On this particular Saturday night in March, the club was filled with warmth, reflective of the muggy salty air that wafted off the lake just outside the curtained doors. There was a bustling restaurant attached and people outside on the decks that didn’t buy tickets to the show. They drank reasonably priced beers and jovially recounted their stories from the week that passed, fairy lights punctuating the dark seclusion of this place. Admittedly, it is an odd location for a ‘club’. One would typically think a venue such as this would be a big towering building with a better established carpark in the heart of a busy city or town. To get to Hardys Bay Club, you have to drive around at least four hairpin bends, through a residential area that’s essentially absent of streetlights, and discover the club in a forest-encircled clearing. My imagination took me back to the Shirley Barber stories my mother read to me as a child about secret lands where pixies and fairies and magical creatures resided in their happy homes. 

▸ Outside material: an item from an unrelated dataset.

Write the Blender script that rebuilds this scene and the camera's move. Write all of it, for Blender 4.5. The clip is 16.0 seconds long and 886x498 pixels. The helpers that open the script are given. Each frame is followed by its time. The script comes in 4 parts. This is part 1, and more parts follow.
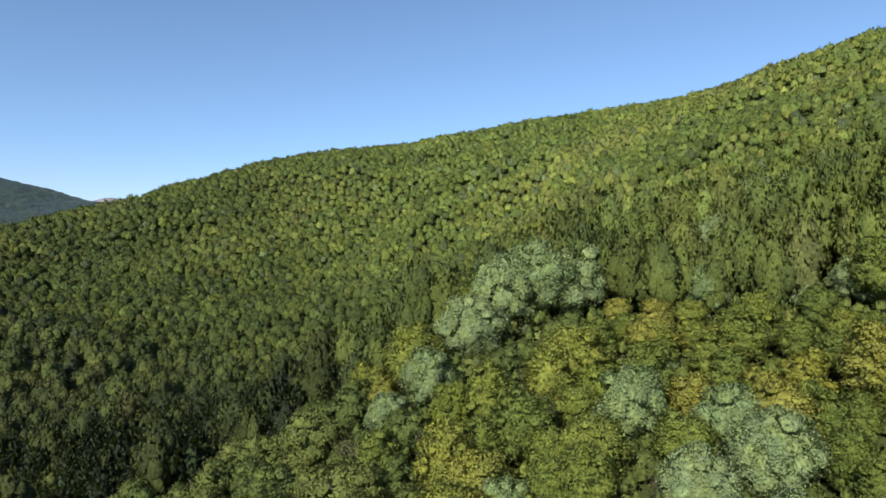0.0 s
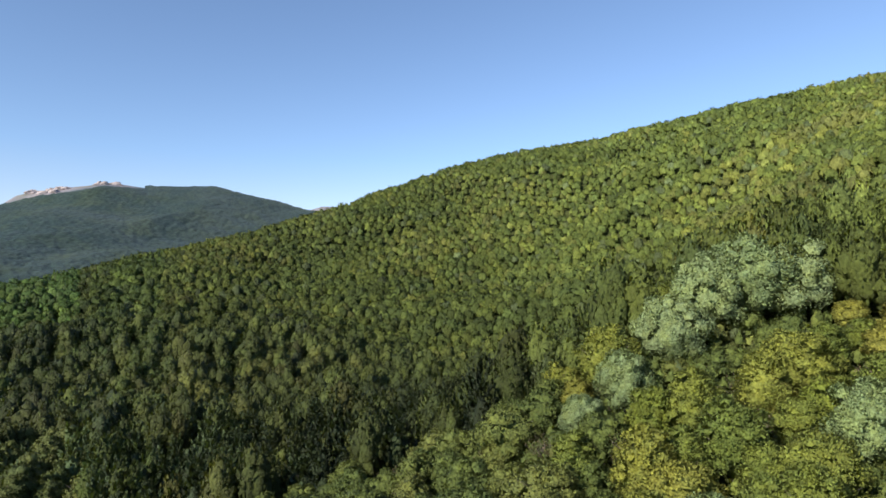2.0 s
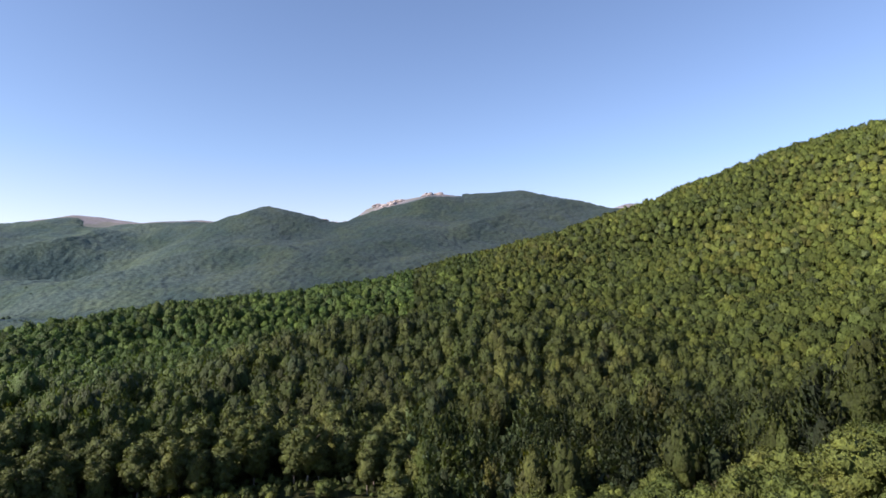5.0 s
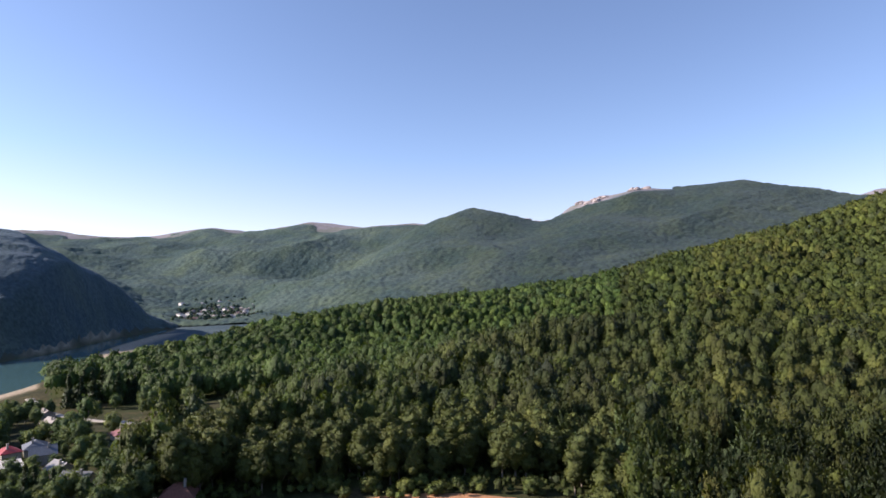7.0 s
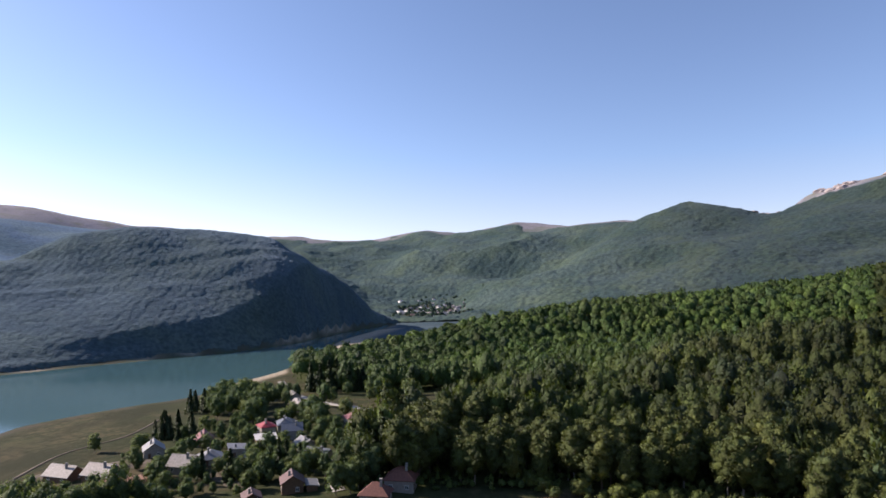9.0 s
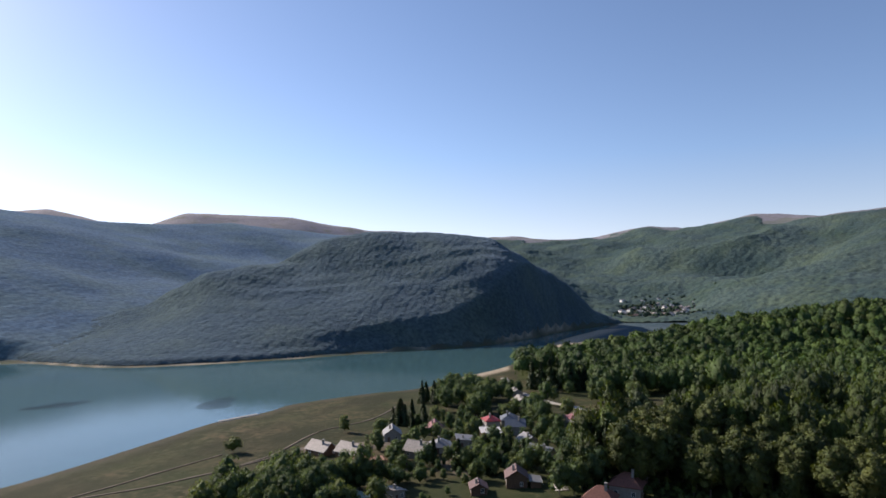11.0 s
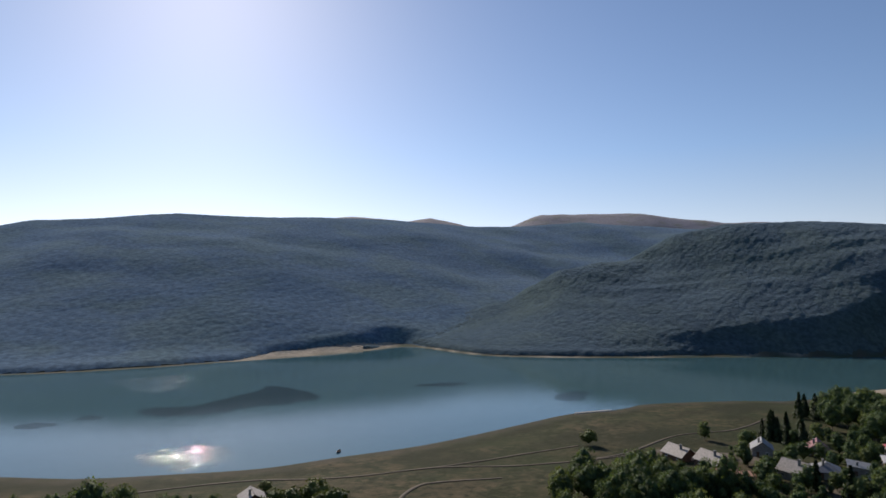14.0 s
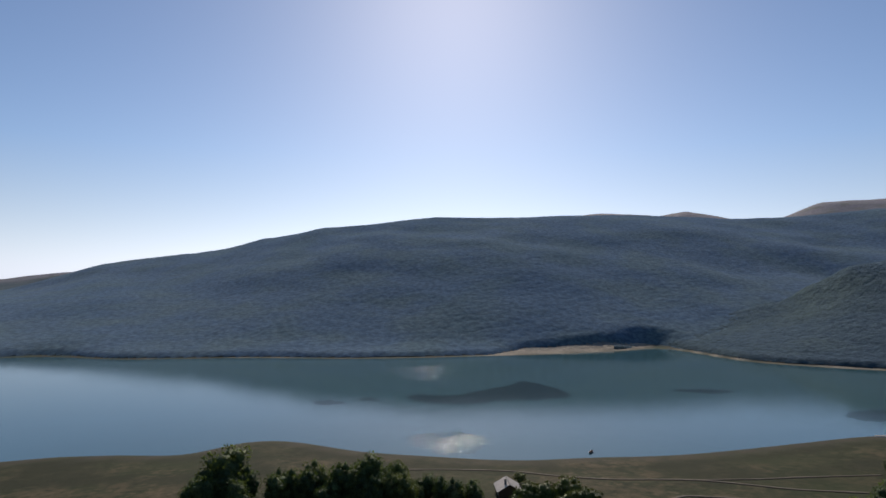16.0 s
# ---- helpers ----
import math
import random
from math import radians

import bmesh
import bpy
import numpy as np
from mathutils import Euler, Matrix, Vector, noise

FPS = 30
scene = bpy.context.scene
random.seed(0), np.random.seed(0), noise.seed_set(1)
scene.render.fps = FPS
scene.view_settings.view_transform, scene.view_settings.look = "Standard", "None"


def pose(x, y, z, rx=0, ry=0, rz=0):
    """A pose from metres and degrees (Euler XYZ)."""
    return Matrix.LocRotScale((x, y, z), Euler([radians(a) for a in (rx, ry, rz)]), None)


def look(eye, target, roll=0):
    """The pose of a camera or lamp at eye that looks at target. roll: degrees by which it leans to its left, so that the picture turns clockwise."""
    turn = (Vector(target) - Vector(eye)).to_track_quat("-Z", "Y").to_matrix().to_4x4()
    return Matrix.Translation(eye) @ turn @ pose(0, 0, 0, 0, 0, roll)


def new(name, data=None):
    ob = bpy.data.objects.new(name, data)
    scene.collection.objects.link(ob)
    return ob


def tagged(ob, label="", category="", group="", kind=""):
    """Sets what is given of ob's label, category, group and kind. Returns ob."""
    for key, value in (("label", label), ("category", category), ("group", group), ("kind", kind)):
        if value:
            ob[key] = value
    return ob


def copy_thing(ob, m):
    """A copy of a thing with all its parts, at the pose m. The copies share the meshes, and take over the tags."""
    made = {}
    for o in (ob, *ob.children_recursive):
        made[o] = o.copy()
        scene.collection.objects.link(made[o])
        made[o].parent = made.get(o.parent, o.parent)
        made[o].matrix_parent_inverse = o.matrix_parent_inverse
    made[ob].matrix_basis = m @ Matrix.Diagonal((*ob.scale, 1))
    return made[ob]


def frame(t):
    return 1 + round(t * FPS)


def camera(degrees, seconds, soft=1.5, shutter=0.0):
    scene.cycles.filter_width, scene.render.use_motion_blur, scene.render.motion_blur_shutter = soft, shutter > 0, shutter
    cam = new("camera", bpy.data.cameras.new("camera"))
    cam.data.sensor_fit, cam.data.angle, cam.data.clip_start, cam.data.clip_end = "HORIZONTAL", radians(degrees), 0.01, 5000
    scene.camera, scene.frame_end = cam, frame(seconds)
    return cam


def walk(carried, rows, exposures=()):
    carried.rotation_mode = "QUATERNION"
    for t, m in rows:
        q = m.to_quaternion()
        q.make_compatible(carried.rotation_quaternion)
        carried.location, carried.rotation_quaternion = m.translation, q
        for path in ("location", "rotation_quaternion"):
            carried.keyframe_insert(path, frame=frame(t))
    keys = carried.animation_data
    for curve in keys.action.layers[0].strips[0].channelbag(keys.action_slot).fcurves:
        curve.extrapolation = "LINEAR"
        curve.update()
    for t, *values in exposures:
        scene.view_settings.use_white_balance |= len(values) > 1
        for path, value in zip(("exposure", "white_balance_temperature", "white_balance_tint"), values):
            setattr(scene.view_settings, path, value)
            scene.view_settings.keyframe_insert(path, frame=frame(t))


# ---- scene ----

Here, the pixies and fairies came in the form of middle aged patrons, members of Hardys Bay Club, and a few visitors here and there. All the members seemed to know each other. As I had purchased my tickets online, I thought this was going to be a much more technologically advanced operation than what I was met with; a blonde lady, probably about my mother’s age, greeted me at the door, asked my name and checked it off a list on her clipboard. She then directed me to the table where I met Bob, an elderly fellow who seemed to be a man of much importance here.

My family and I sat around the table, and my grandma instantly started her version of small talk with the stranger next to her, which is basically just a short recount of her entire life story. None of us had ever attended a gig like this before. Usually, when one thinks of a music gig, you’d think of a crammed stage in the back corner of a dimly lit bar that smells too strongly of spilled Smirnoff Ice and Sauvage. This was anything but. The auditorium resembled that of a community hall, there was a modest bar at the back but the artist had requested all food and drinks services be suspended during her set, so as not to disrupt the flow. The ample yet ambient lighting allowed patrons to mingle and actually see the faces they’re talking to; I’m not sure if this was to accommodate the advancing age of the average population here but it did make for a more homely atmosphere. The whole space smelled faintly of beer, old carpet, and strongly of old lady perfume, with countless retro artefacts, collected through time, adorned shelves, and fishing nets across the ceiling. The stage was wide and boasted a simple electric keyboard, two guitars, and a peculiar string instrument that we would later come to know as the dulcimer, an Appalachian sort of horizontal guitar.

People were so relaxed and at home here, and even though this was my first time, I felt like I, too, was part of the family. This was new for me, because even though I grew up on the coast, I never found such a warm welcome at a community event, due in no small part to the colour of my skin. But these people, though my family were still the only people of colour in the room, were so inclusive and kind. The skeptic in me couldn’t help but wonder if I was being lulled into a false sense of security.

Ami Williamson, one woman show, announced herself over the speakers and everyone moved back to their seats, drinks in tow. The songstress entered the stage in what could only be described as a combination gallop-glide, cowboy boots and a skirt made of scarves, a top she proudly declared she made herself from tea towels and an acoustic guitar—a symbol of folk. She fit right in. The audience welcomed her like the proud family-like community they were.

I don’t know where in pop culture this experience can fit into. Yes, gig culture is a popular culture, but this is something on another level. It’s a subculture, folk-comedy music doesn’t seem like something that’s very popularised. Perhaps it’s old people pop culture? One man had a shirt that said, “It’s weird being the same age as old people”. 

Ami’s first song was hilarious right off the bat, immediately calling out Al Pacino for marrying a woman young enough to be his granddaughter, questioning “does your daughter babysit your wife?” This song was interactive and the house lights helped when Ami made her way into the audience to sing to a woman she had now deemed a ‘cougar’.

Her next original number was perhaps the most impressive; a woman of many talents, she simultaneously sang, played the keyboard, and the harmonica! A voice behind me echoed my thoughts, “that. Is. AMAZING!” before another man exclaimed, “amazing talent!” When she started singing Joni Mitchell’s Big Yellow Taxi, I almost started screaming, my favourite song when I was five. Throughout the night I marveled at the galvanised sense of community here, at the way folk music can pull at the heartstrings and crack your sides with laughter, and wondered if this was a uniquely regional Australian phenomenon. Or perhaps it was so intriguing to me because most of the other music gigs I had attended before had an age demographic under 30, and my soul is actually 85. Speaking to Bob, who has lived at Hardys Bay for 50 years, he confirmed that most people here were regulars, but he loved to see new people too. He was proud to host independent artists and that the community has access to live music without having to pay a fortune or travel too far.

You can feel the beating heart of the Central Coast at Hardys Bay Club on a Saturday night in the auditorium. It’s in the people; in the way they hold each other as the musicians weave their magic; it’s in the request from a husband of a love song dedicated to his wife; it’s in the thick, salt air that blows through the curtains off the lake. It’s magic, and for a moment, you can forget about the world beyond this little clearing in the woods.